The Athletic has live coverage of Czech Republic vs South Africa and Switzerland vs. Bosnia and Herzegovina in the 2026 FIFA World Cup.
One of the great strikers of all time, Zlatan Ibrahimović, did a bit the other day on Fox’s late-night World Cup show, “After Hours with James Corden,” in which Corden hooked up Ibrahimović to a lie detector for a skit.
“You share a desk with fellow Fox analysts Rebecca Lowe, Thierry Henry and Alexi Lalas,” Corden read off the cue cards. “Do you think a panel of four Zlatans would be better than these four?”
Predictably, Ibrahimović leaned on his “I am the most confident man in the world” schtick and said yes. The lie detector monitor said he was telling the truth.
The actual correct answer so far for this World Cup is:
Less Zlatan.
Less Lalas.
And Fox’s main studio show would be better.
The Zlatan-Lalas dynamic is awkward. To Zlatan’s credit, he is not working in his native language. On many occasions, we wish Lalas had never learned English, especially in his chosen dialect of “Hot Take.”
Give us more of the delightful, poised and informative combo of Lowe and Henry, and then Fox would really have something.
During Wednesday’s pregame, Henry described the nuances of France star Kylian Mbappé’s first goal against Senegal on a diagonal run in the box.
After Portugal’s 1-1 tie against DR Congo, Henry explained the selfishness of Cristiano Ronaldo’s movement, not opening space for a teammate.
“The team needs to score, not you need to score,” Henry said.
The breakdowns were elegant and illuminating.
Going into this World Cup, Fox set out to create a premier studio show with Hall of Fame star power akin to its NFL and MLB pregames that feature Michael Strahan, Terry Bradshaw, Derek Jeter and David Ortiz.
Fox brought in proven TV winners in Lowe, who leads NBC’s Premier League studio show, and Henry, who is part of CBS’s excellent Champions League presentation. The signing of Zlatan was an audacious swing.
Lalas was the American holdover from Fox’s 2022 studio show — the one that necessitated such revamping.
The risk with Zlatan was if he would be any good. It took Tom Brady a full season before sounding like a No. 1 NFL game analyst. The studio is easier, but the clock is ticking on Zlatan as the World Cup final is already only a month away on July 19.

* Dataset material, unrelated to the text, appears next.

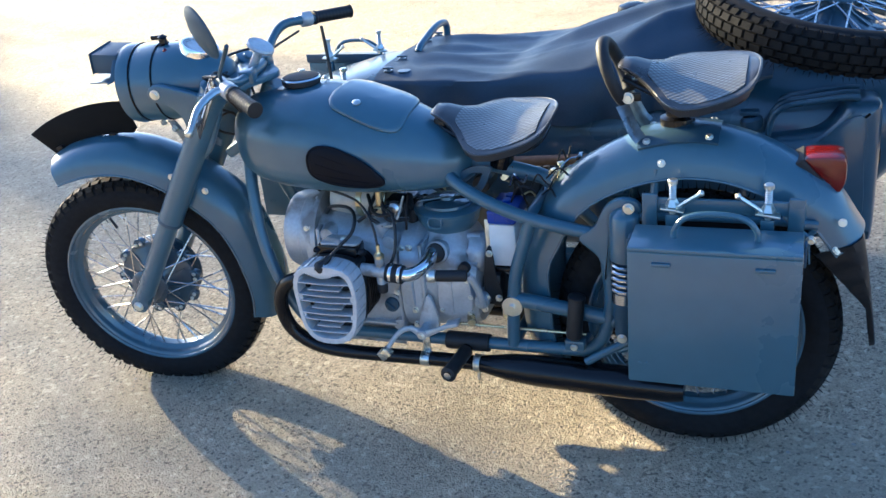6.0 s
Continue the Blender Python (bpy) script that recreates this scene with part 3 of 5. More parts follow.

So far, the issue for Zlatan is that he does not appear to know anything too specific about many of the teams or their players. When Fox pumped up the storyline about American turned Canada coach Jesse Marsch before his first game last week, it sounded as if Zlatan had never heard of him.
By the time the segments were done, Zlatan said he wanted to meet the confident Canadian coach. The cocky crutch is Zlatan’s one big move, which makes him sort of like a striker who can use only one foot.
What Fox needs to really do is elicit Zlatan’s goal-scoring insight. It should use its field studio to explain techniques and tactics so Zlatan can demonstrate that, while he was a physical beast on the field, his intelligence and instincts allowed him to find the back of the net so often. Let’s hear more of that.
As for Lalas, we will borrow his usual tone for a moment: He is one of the most insufferable analysts in American TV sports history. And while he was one of the best all-time U.S. defenders, his credentials are paltry compared with those of Zlatan and Henry. His broadcasting skills are third division next to Lowe’s.
(Now, back to our regular tone.)
During Wednesday’s pregame, Fox gave us the unneeded “Alexi’s Power Rankings.”
“Reminder, these are my Power Rankings,” Lalas declared on the segment. “If you don’t like them, get your own Power Rankings.”
How about no “Power Rankings”? This is not “First Take.”
The other day, after the Corden segment was shown on the pregame, Zlatan had a pretty good line, saying that Lowe’s and Henry’s attires were well put together and, turning to Lalas, adding, “We can discuss.”
Lalas put out his hands and had a little smile, but he didn’t seem to enjoy it. Zlatan added, “It’s all love. It’s all love.”
Zlatan scoring on Lalas all day may end up being fun, but they all have to be in on the laugh — and it may not truly be in Lalas.
Lalas started it, of course, as he is fluent in trolling so early on in the coverage he said 25-year-old Norwegian Erling Haaland will surpass Zlatan’s career status with a strong World Cup. Zlatan did not appreciate it but has had his retorts.
Tuesday, after France’s lackadaisical first half inspired game analyst Landon Donovan and Lalas to bring up the word “arrogance” in regard to the French opening 45 minutes, Zlatan had enough and provided his best moment of the tournament with a scorpion kick of commentary.
“It’s not arrogance,” Zlatan said. “It’s confidence. Ignorant people will say it’s arrogance. Intelligent people will say it is confidence.”
Maybe we all can agree.
Fox should lean toward the intelligent coverage from Lowe and Henry, bringing Zlatan and Lalas to their level, as opposed to highlighting the arrogance.